Without including the pictures, copy out every line below.

=-=-=-=-=

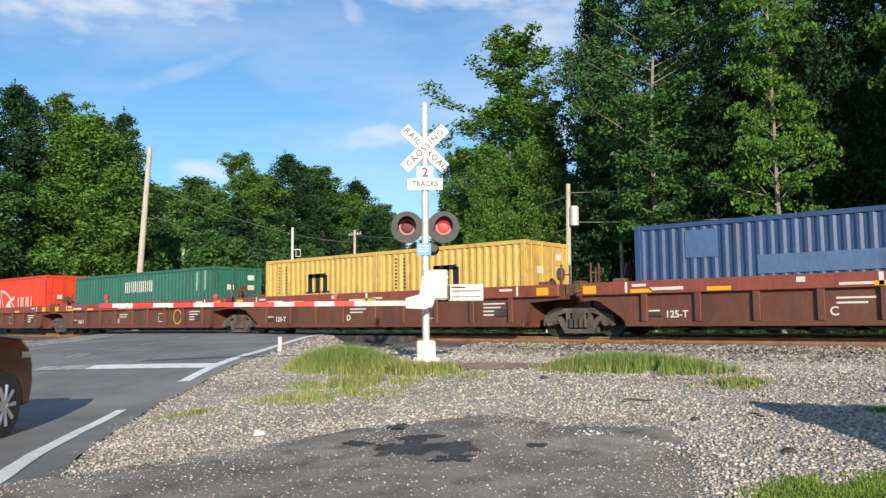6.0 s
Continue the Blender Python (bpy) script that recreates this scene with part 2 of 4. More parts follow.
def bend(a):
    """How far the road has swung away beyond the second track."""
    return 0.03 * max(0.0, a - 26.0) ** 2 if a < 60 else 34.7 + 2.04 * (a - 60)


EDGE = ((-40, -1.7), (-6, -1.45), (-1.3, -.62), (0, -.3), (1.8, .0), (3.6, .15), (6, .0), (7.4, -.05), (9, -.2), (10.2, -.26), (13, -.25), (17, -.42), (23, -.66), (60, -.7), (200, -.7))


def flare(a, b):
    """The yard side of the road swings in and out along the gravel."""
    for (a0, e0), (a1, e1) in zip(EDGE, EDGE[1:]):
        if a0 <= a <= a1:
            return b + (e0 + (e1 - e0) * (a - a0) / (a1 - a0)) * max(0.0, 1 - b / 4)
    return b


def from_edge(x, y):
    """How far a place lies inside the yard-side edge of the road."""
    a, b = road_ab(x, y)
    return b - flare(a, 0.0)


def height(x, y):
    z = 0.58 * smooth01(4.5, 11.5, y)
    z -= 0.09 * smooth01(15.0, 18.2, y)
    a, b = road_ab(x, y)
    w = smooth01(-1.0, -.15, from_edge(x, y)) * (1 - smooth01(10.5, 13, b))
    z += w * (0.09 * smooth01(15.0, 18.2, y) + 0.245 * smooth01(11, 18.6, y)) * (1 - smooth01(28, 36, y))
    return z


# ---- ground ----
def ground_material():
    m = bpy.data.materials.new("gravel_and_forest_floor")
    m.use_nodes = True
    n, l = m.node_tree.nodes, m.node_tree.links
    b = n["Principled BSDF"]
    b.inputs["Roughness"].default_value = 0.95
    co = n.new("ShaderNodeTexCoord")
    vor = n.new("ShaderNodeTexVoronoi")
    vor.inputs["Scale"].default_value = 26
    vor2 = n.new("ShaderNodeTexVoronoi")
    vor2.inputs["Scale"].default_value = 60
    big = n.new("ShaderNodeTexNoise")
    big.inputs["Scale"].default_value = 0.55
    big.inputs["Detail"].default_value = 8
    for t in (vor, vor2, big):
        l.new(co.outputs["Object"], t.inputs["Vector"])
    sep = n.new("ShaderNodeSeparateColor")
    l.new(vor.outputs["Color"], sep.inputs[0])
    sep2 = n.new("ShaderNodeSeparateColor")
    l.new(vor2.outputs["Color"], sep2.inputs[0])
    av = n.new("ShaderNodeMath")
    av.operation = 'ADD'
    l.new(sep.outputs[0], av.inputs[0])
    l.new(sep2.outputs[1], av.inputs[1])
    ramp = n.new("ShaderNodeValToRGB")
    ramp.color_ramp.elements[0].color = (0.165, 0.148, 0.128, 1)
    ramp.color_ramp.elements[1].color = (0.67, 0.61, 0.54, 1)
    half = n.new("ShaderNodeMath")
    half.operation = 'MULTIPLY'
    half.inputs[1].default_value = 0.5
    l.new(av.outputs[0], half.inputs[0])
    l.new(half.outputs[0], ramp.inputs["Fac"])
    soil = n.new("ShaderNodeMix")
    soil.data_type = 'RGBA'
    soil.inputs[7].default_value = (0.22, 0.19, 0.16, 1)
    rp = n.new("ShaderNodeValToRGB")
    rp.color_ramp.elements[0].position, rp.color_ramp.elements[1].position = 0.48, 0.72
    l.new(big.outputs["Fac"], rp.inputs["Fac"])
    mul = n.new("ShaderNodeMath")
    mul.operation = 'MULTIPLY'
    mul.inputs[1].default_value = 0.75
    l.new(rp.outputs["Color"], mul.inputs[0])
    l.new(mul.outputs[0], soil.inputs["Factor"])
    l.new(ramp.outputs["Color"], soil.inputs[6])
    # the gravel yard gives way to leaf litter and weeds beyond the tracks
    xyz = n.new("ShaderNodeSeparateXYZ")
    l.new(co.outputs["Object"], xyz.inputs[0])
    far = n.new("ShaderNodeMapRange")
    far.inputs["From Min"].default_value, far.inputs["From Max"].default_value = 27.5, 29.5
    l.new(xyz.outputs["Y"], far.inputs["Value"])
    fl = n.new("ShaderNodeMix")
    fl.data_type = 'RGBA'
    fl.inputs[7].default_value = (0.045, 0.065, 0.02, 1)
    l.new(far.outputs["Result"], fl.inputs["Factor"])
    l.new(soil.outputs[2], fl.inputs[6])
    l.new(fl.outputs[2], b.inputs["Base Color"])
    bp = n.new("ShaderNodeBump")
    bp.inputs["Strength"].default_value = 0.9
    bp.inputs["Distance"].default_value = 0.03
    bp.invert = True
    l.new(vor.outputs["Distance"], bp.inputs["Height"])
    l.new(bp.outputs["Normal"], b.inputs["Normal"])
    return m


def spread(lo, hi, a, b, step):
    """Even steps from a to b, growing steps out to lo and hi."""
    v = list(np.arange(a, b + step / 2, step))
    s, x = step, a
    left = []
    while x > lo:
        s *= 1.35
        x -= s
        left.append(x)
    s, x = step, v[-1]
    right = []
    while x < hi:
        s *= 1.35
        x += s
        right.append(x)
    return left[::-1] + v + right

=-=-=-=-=

ANSWER TO THIS EXERCISE.
6.0 s
Continue the Blender Python (bpy) script that recreates this scene with part 2 of 4. More parts follow.
def bend(a):
    """How far the road has swung away beyond the second track."""
    return 0.03 * max(0.0, a - 26.0) ** 2 if a < 60 else 34.7 + 2.04 * (a - 60)


EDGE = ((-40, -1.7), (-6, -1.45), (-1.3, -.62), (0, -.3), (1.8, .0), (3.6, .15), (6, .0), (7.4, -.05), (9, -.2), (10.2, -.26), (13, -.25), (17, -.42), (23, -.66), (60, -.7), (200, -.7))


def flare(a, b):
    """The yard side of the road swings in and out along the gravel."""
    for (a0, e0), (a1, e1) in zip(EDGE, EDGE[1:]):
        if a0 <= a <= a1:
            return b + (e0 + (e1 - e0) * (a - a0) / (a1 - a0)) * max(0.0, 1 - b / 4)
    return b


def from_edge(x, y):
    """How far a place lies inside the yard-side edge of the road."""
    a, b = road_ab(x, y)
    return b - flare(a, 0.0)


def height(x, y):
    z = 0.58 * smooth01(4.5, 11.5, y)
    z -= 0.09 * smooth01(15.0, 18.2, y)
    a, b = road_ab(x, y)
    w = smooth01(-1.0, -.15, from_edge(x, y)) * (1 - smooth01(10.5, 13, b))
    z += w * (0.09 * smooth01(15.0, 18.2, y) + 0.245 * smooth01(11, 18.6, y)) * (1 - smooth01(28, 36, y))
    return z


# ---- ground ----
def ground_material():
    m = bpy.data.materials.new("gravel_and_forest_floor")
    m.use_nodes = True
    n, l = m.node_tree.nodes, m.node_tree.links
    b = n["Principled BSDF"]
    b.inputs["Roughness"].default_value = 0.95
    co = n.new("ShaderNodeTexCoord")
    vor = n.new("ShaderNodeTexVoronoi")
    vor.inputs["Scale"].default_value = 26
    vor2 = n.new("ShaderNodeTexVoronoi")
    vor2.inputs["Scale"].default_value = 60
    big = n.new("ShaderNodeTexNoise")
    big.inputs["Scale"].default_value = 0.55
    big.inputs["Detail"].default_value = 8
    for t in (vor, vor2, big):
        l.new(co.outputs["Object"], t.inputs["Vector"])
    sep = n.new("ShaderNodeSeparateColor")
    l.new(vor.outputs["Color"], sep.inputs[0])
    sep2 = n.new("ShaderNodeSeparateColor")
    l.new(vor2.outputs["Color"], sep2.inputs[0])
    av = n.new("ShaderNodeMath")
    av.operation = 'ADD'
    l.new(sep.outputs[0], av.inputs[0])
    l.new(sep2.outputs[1], av.inputs[1])
    ramp = n.new("ShaderNodeValToRGB")
    ramp.color_ramp.elements[0].color = (0.165, 0.148, 0.128, 1)
    ramp.color_ramp.elements[1].color = (0.67, 0.61, 0.54, 1)
    half = n.new("ShaderNodeMath")
    half.operation = 'MULTIPLY'
    half.inputs[1].default_value = 0.5
    l.new(av.outputs[0], half.inputs[0])
    l.new(half.outputs[0], ramp.inputs["Fac"])
    soil = n.new("ShaderNodeMix")
    soil.data_type = 'RGBA'
    soil.inputs[7].default_value = (0.22, 0.19, 0.16, 1)
    rp = n.new("ShaderNodeValToRGB")
    rp.color_ramp.elements[0].position, rp.color_ramp.elements[1].position = 0.48, 0.72
    l.new(big.outputs["Fac"], rp.inputs["Fac"])
    mul = n.new("ShaderNodeMath")
    mul.operation = 'MULTIPLY'
    mul.inputs[1].default_value = 0.75
    l.new(rp.outputs["Color"], mul.inputs[0])
    l.new(mul.outputs[0], soil.inputs["Factor"])
    l.new(ramp.outputs["Color"], soil.inputs[6])
    # the gravel yard gives way to leaf litter and weeds beyond the tracks
    xyz = n.new("ShaderNodeSeparateXYZ")
    l.new(co.outputs["Object"], xyz.inputs[0])
    far = n.new("ShaderNodeMapRange")
    far.inputs["From Min"].default_value, far.inputs["From Max"].default_value = 27.5, 29.5
    l.new(xyz.outputs["Y"], far.inputs["Value"])
    fl = n.new("ShaderNodeMix")
    fl.data_type = 'RGBA'
    fl.inputs[7].default_value = (0.045, 0.065, 0.02, 1)
    l.new(far.outputs["Result"], fl.inputs["Factor"])
    l.new(soil.outputs[2], fl.inputs[6])
    l.new(fl.outputs[2], b.inputs["Base Color"])
    bp = n.new("ShaderNodeBump")
    bp.inputs["Strength"].default_value = 0.9
    bp.inputs["Distance"].default_value = 0.03
    bp.invert = True
    l.new(vor.outputs["Distance"], bp.inputs["Height"])
    l.new(bp.outputs["Normal"], b.inputs["Normal"])
    return m


def spread(lo, hi, a, b, step):
    """Even steps from a to b, growing steps out to lo and hi."""
    v = list(np.arange(a, b + step / 2, step))
    s, x = step, a
    left = []
    while x > lo:
        s *= 1.35
        x -= s
        left.append(x)
    s, x = step, v[-1]
    right = []
    while x < hi:
        s *= 1.35
        x += s
        right.append(x)
    return left[::-1] + v + right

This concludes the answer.